Otolaryngologists or ENT doctors provide treatments for sleep apnea, a condition that is caused by problems with breathing while you sleep. It is frequently caused by obstructions in the nose or throat.
ENTs are sometimes able to stop sleep apnea through the use of highly targeted surgical procedures. ENTs are not just clinicians, but also surgeons.
Nasal Obstruction Causing Sleep Apnea
Many people don’t breathe properly through their nasal passages and don’t even realize it. Sleep apnea treatment starts with assessing your breathing.
The doctor will examine your nose and nasal passages and may use an endoscope to see the interior of your sinuses and nose. Imaging may also be required.
If the doctor discovers a nasal obstruction, they can perform surgery to bring fast and permanent relief.
Balloon Sinuplasty is a surgery that is minimally invasive and is usually perfect for mild sleep apnea. The ENT performs the procedure in the office using local anesthesia.
The downtime is minimal, and recovery is fast. A small balloon-like device is inserted into the nasal passage using an endoscope. The balloon gets inflated and opens the passages, so the obstruction is removed.
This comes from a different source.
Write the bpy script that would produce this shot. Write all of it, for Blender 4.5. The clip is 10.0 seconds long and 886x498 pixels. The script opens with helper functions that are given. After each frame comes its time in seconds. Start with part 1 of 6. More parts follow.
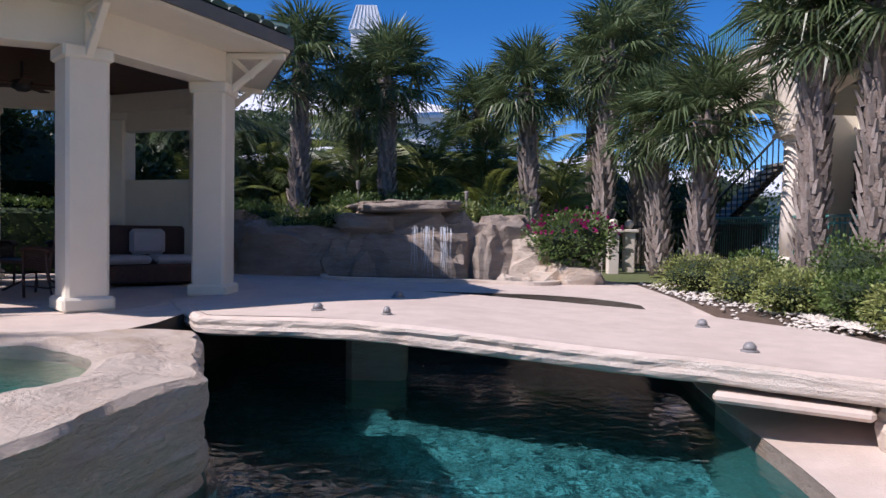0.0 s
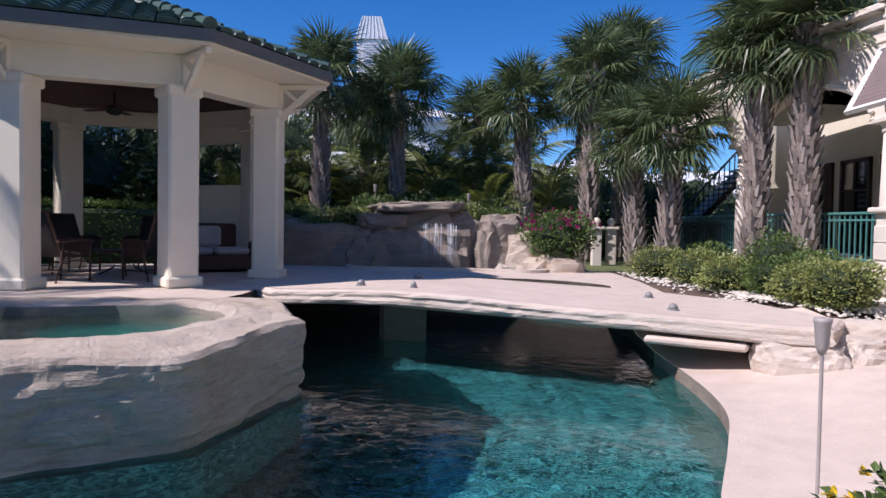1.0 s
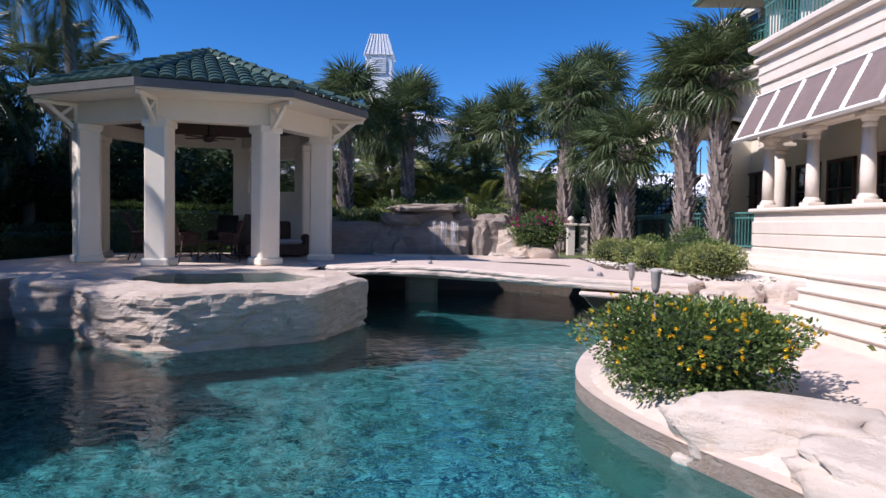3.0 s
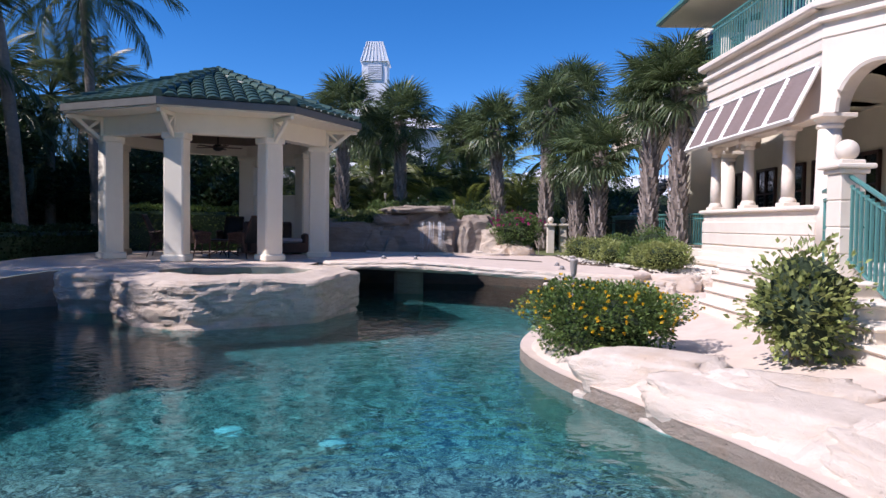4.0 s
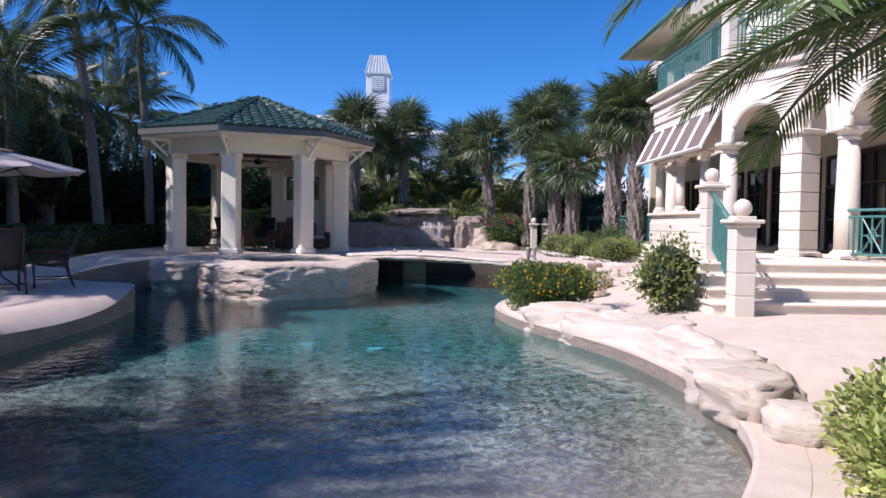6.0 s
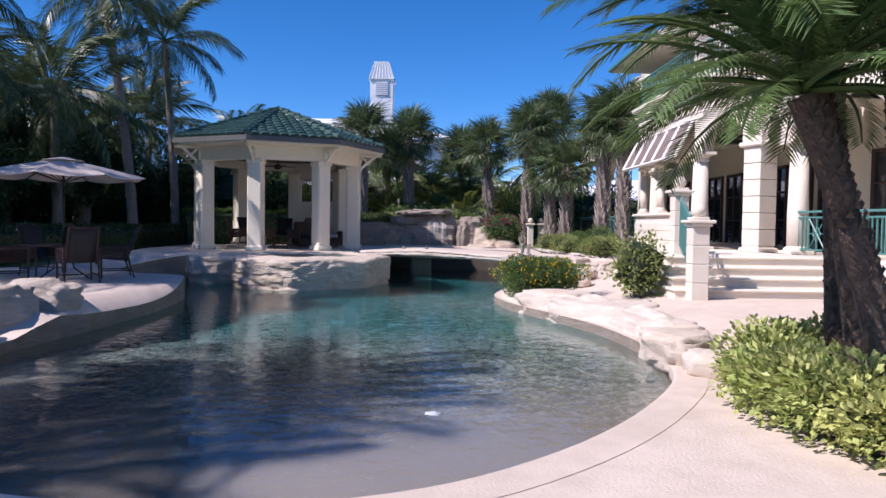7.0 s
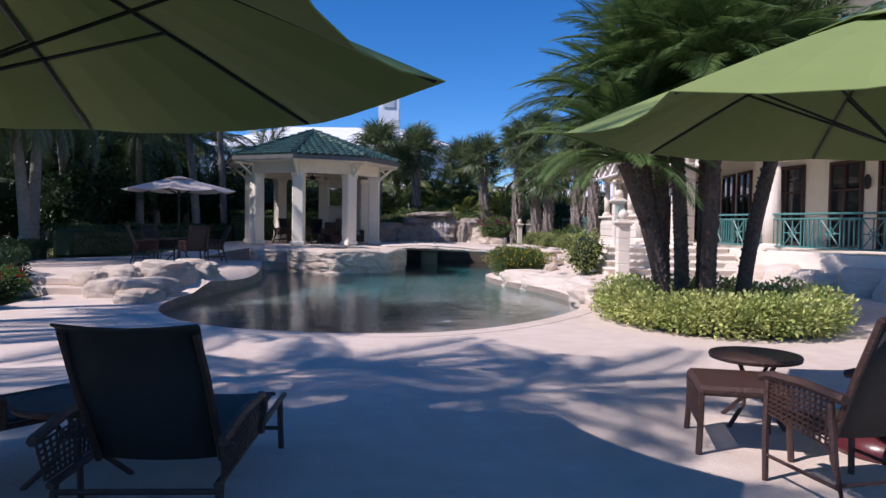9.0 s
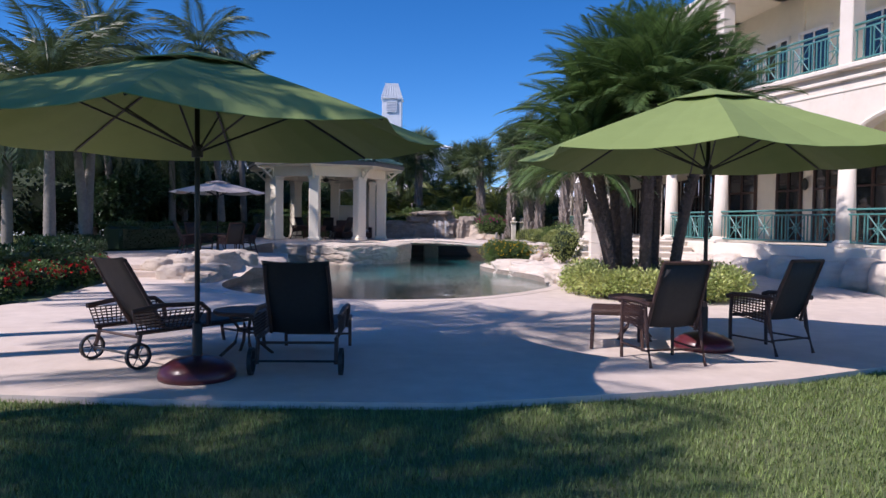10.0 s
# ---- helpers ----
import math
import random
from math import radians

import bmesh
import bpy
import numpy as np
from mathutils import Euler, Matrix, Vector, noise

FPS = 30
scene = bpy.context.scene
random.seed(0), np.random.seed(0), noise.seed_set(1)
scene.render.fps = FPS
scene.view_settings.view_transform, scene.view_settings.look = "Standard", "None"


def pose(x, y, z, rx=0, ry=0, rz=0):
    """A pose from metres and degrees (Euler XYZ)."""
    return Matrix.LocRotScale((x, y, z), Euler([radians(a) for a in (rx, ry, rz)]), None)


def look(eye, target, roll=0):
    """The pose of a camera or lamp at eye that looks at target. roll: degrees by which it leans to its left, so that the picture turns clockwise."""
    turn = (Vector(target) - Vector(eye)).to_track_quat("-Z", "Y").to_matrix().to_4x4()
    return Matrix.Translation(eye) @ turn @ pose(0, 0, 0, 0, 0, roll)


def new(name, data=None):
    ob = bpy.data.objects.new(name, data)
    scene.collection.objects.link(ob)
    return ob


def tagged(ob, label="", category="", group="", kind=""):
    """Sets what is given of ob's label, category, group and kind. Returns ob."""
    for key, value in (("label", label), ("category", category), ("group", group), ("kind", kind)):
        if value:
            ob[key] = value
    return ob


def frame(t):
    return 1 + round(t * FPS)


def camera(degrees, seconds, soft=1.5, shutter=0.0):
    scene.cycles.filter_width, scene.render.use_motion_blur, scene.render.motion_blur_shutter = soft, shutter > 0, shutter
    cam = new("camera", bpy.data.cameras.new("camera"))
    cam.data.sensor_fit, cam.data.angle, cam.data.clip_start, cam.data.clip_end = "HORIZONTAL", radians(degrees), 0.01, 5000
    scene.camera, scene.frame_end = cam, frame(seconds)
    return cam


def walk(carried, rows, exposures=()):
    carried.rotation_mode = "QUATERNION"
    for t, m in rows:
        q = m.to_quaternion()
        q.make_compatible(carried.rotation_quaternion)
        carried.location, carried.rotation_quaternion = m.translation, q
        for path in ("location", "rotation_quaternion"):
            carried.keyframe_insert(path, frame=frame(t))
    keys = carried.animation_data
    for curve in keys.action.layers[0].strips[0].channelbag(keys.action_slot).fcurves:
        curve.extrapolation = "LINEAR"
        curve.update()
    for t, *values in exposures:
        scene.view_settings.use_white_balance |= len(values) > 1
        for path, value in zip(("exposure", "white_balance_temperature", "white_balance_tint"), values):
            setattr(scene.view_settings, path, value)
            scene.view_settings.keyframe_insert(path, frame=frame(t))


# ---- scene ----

Normally your nose should be divided into two nostrils by a straight septum. If an injury or defect at birth causes the septum to be less than straight, you have a deviated septum. This can cause problems with airflow and make it difficult to breathe, especially if you are reclining or sleeping on your side.
A septoplasty returns the septum into the proper position, so you are able to breathe correctly through your nose.
Functional Endoscopic Sinus Surgery
Functional Endoscopic Sinus Surgery, also called FESS is used to remove nasal polyps, grape-like tissue growths that restrict breathing day and night.
These polyps can occur in the nasal passages or sinus cavities. An endoscope is used to remove the polyps and the recovery time is very short.
These sleep apnea surgeries are used by ENTs to improve breathing and may be all you need for sleep apnea treatment. But even if a Continuous Positive Airway Pressure(CPAP) device is still needed, it will function much better since you are breathing properly.
Non-Surgical Treatments for Sleep Apnea
ENTs will also prescribe CPAP machines to keep your airways open so you can breathe when you sleep. The mask fits the face or nose and applies pressure when you breathe in to keep your airways open.
Some people find the use of CPAP devices troublesome or uncomfortable. Make sure you see your ENT for proper fitting and airflow. With proper fitting and humidifiers, your CPAP machine should allow you to sleep safely and comfortably.
3 Causes for Sleep Apnea
- Obstructive sleep apnea – This is the more common form of sleep apnea that happens when the throat muscles relax.
- Central Sleep Apnea – This happens when your brain doesn’t send the right signals to the muscles that control breathing.
- Complex Sleep Apnea Syndrome – This is also known as treatment-emergent central sleep apnea which happens when someone has both central and obstructive sleep apnea.
Symptoms of Sleep Apnea
The symptoms can overlap which can make it harder to determine which type you have. But the most common signs and symptoms include:
- Loud Snoring
- Episodes of not breathing during sleep, which would be observed by another person
- Gasping for air when sleeping
- Dry mouth when waking up
- Morning headaches
- Insomnia or difficulty sleeping
- Daytime sleepiness
- Difficulty paying attention during the day
Loud snoring can indicate a serious problem, but not everyone with sleep apnea snores. If you are experiencing these signs or symptoms, contact our ENT specialist. Don’t tolerate sleep problems that leave you feeling fatigued, tired, and irritable.
Risk Factors for Sleep Apnea
These are some factors that can increase the risk of sleep apnea:
- Excess weight – obesity increases the risk. Fat deposits around the airway can obstruct breathing.
- Neck circumference – People with thicker necks can have narrower airways.
- Getting older – It occurs more often in older adults.
- Family History – If you have family members with sleep apnea it increases your risk.
- Use of alcohol or sedatives – Substances like these can relax the throat muscles which can worsen the problem.
- Smoking – People are three times more likely to have this problem than people who have never smoked.
- Nasal congestion – Difficulty breathing through the nose increases the risk of sleep apnea.
- Other medical conditions – heart issues, high blood pressure, diabetes, Parkinson’s are some of the conditions that may increase your risk.